Brandenburg’s State Secretary for Science Martin Gorholt praised Töpfer in his speech as a “steadfast bridge-builder between science and politics with impressive skills in both areas,” who had succeeded in establishing a “unique institute with a global reach” to address key global development questions. “Nobody else has flown the flag for sustainability in national and international politics like Klaus Töpfer,” noted Mark Lawrence, Managing Scientific Director of the IASS.

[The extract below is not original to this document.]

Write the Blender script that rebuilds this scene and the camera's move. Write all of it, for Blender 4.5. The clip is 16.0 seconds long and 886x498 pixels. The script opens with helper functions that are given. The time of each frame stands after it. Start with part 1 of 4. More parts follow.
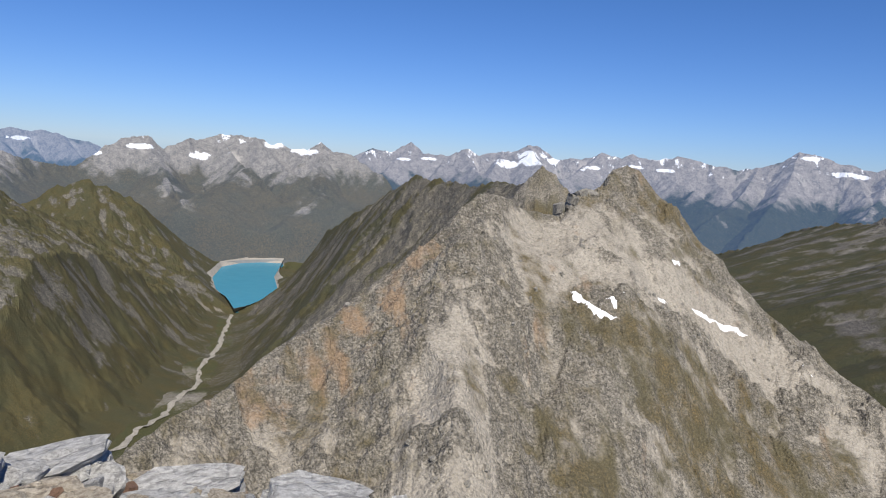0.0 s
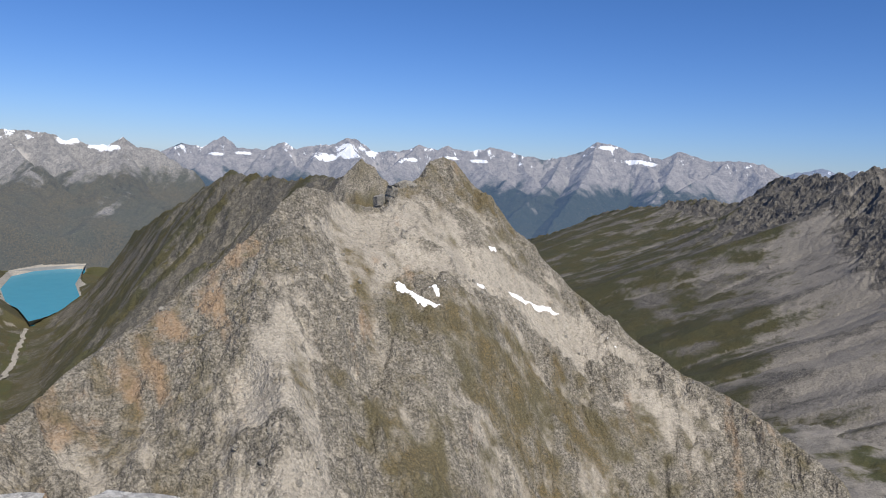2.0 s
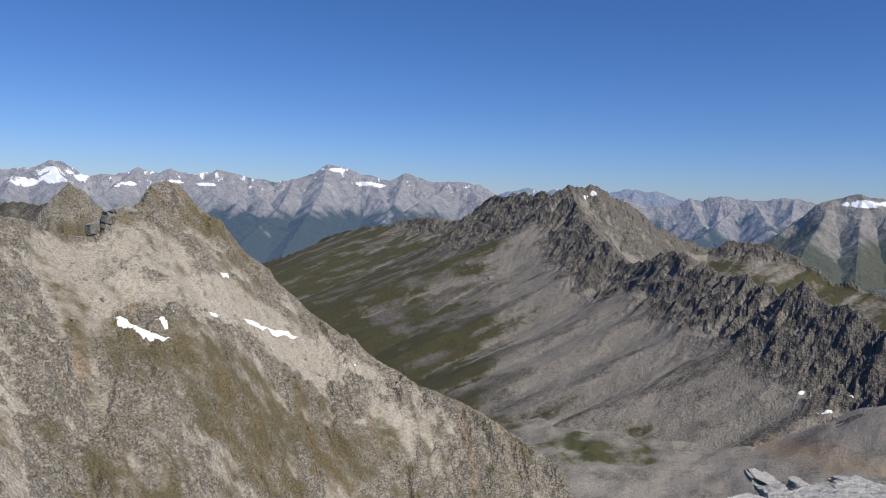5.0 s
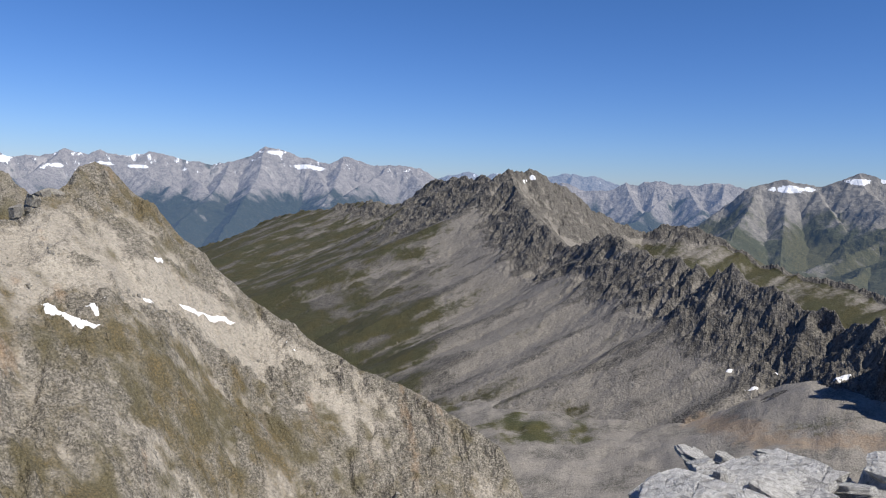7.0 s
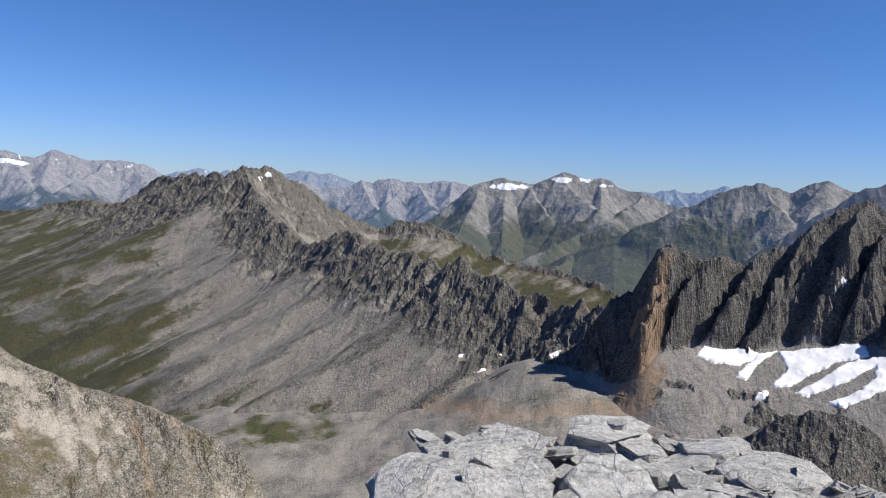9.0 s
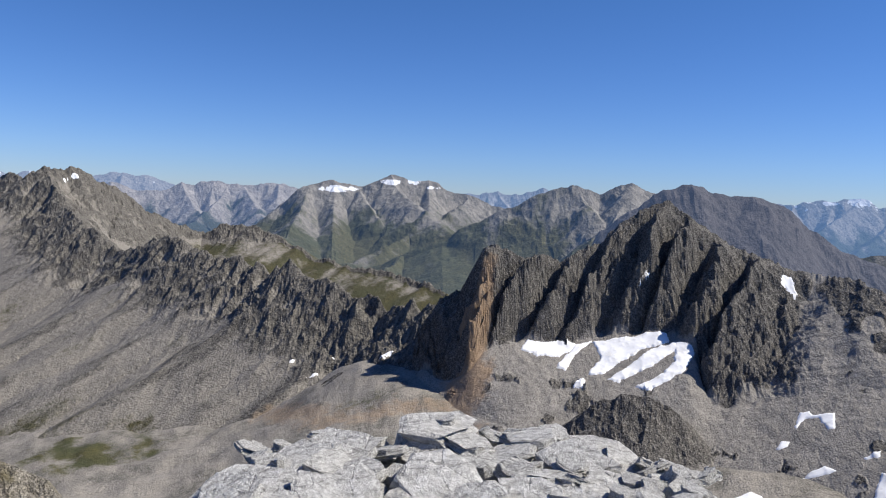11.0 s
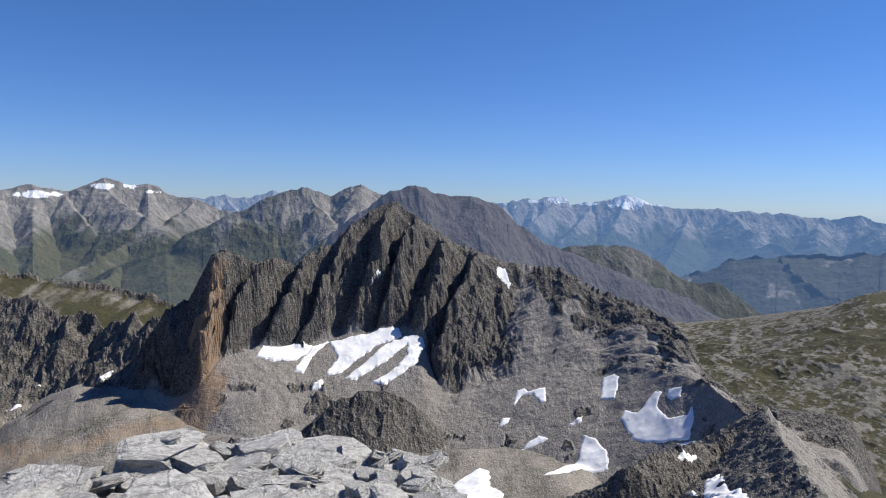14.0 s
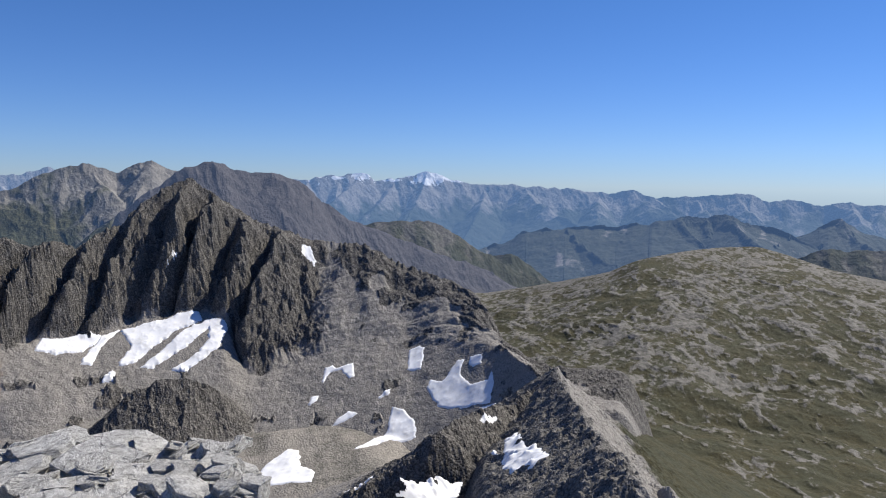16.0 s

Altmaier: politics and science need to find a common language

Chancellery Minister Peter Altmaier, the German Government’s current Refugee Coordinator and former environment minister, emphasised how important it was in day-to-day politics for policymakers and scientists to find a common language in order to understand each other. Like many of the prominent speakers before him, he highlighted the inextricable links between devastated environments, political conflicts and rising migration: “In the Middle East the modicum of sustainability that once existed there is being completely destroyed. Perhaps what we are witnessing is only a prelude to what could follow if we don’t draw the right conclusions from what has happened so far.”

The publicist and curator Adrienne Goehler argued that cultural diversity is a particularly important prerequisite of sustainability, claiming that culture must be understood as the fourth dimension of sustainability, alongside the ecology, the economy and society. In future, Goehler hopes to continue her work with Töpfer in this area. In answer to a question about his plans for the institute, IASS director designate Ortwin Renn, an expert on risk and sustainability, explained that he hoped to continue the bridge-building started by Klaus Töpfer: firstly between scientific disciplines, secondly between science, society and politics, and thirdly between the people who conduct research on paths to sustainability and the people who have to go down those paths in their everyday lives: “We can only shape the transformation process together with the people it affects the most, and that’s why we need all three bridges.”

Symposium explores transformation processes in the Anthropocene

The evening event was preceded by a day-long symposium at the IASS on “Science, Politics and Societal Transformation in the Anthropocene” in which renowned participants from Germany and abroad debated central sustainability issues, including climate change, the Energiewende and the protection of resources. On what forms of governance does sustainable development depend? Where does the role of science and hence the IASS – lie at the interface of politics and society when it comes to implementing the sustainable development goals adopted by the international community in September? What innovative solutions have already been developed and what further solutions will be needed in the coming years? How can we put existing knowledge into practice in a more effective way and how can we generate new knowledge?

Adnan Amin, Director-General of the International Renewable Energy Agency (IRENA) and a close associate of Klaus Töpfer’s for the last twenty years, showed with reference to the Energiewende just how radically a successful transformation could change society, the economy, science and politics: the business model for large electricity monopolists no longer exists; in Germany alone thousands of citizens have themselves become electricity producers; the challenge now lies in coordinating these initiatives and supporting them with innovative technologies. During the symposium, the Director of the Global Climate Forum Carlo Jaeger returned to this theme and highlighted the opportunities and impulses that sustainability transformations give rise to.

Schellnhuber urges solidarity with future generations

Climate expert Hans Joachim Schellnhuber, director of the Potsdam Institute for Climate Impact Research (PIK) and one of the founders of the IASS, pointed out that even if the 2-degree target is achieved, the face of the planet will still be altered. A temperature rise of four degrees or more would have devastating consequences for people and the planet; this would prompt ‘tipping points’ in the Earth system and the sea level could rise by as much as 15 metres. To prevent this, Schellnhuber recommended – after Rousseau – devising and implementing a social contract for the twenty-first century: “Based on reason, we need to cultivate solidarity with as yet unknown future generations.”

Alexander Müller, formerly a senior fellow and secretary general at the IASS, stressed that the implementation of the 17 SDGs in all their complexity will only succeed if it is science-based and involves all stakeholders. To this end – and as pioneered by the IASS – knowledge platforms and appropriate processes must be developed at the interface of science and politics in order to demonstrate in the next two to three years in selected examples that the SDG process can in fact be transformative. Ashok Khosla, co-chair of UNEP’s International Resource Panel and another long-standing associate of Klaus Töpfer, pointed out that global warming will only be restricted if we manage to reconcile resource use with the desire of all people for well-being.

In his closing address to all the participants, Töpfer emphasised that transdisciplinarity was the best instrument to bring about the urgently needed societal transformation to sustainable development: “We need an institute like the IASS and we managed to create something that is needed.”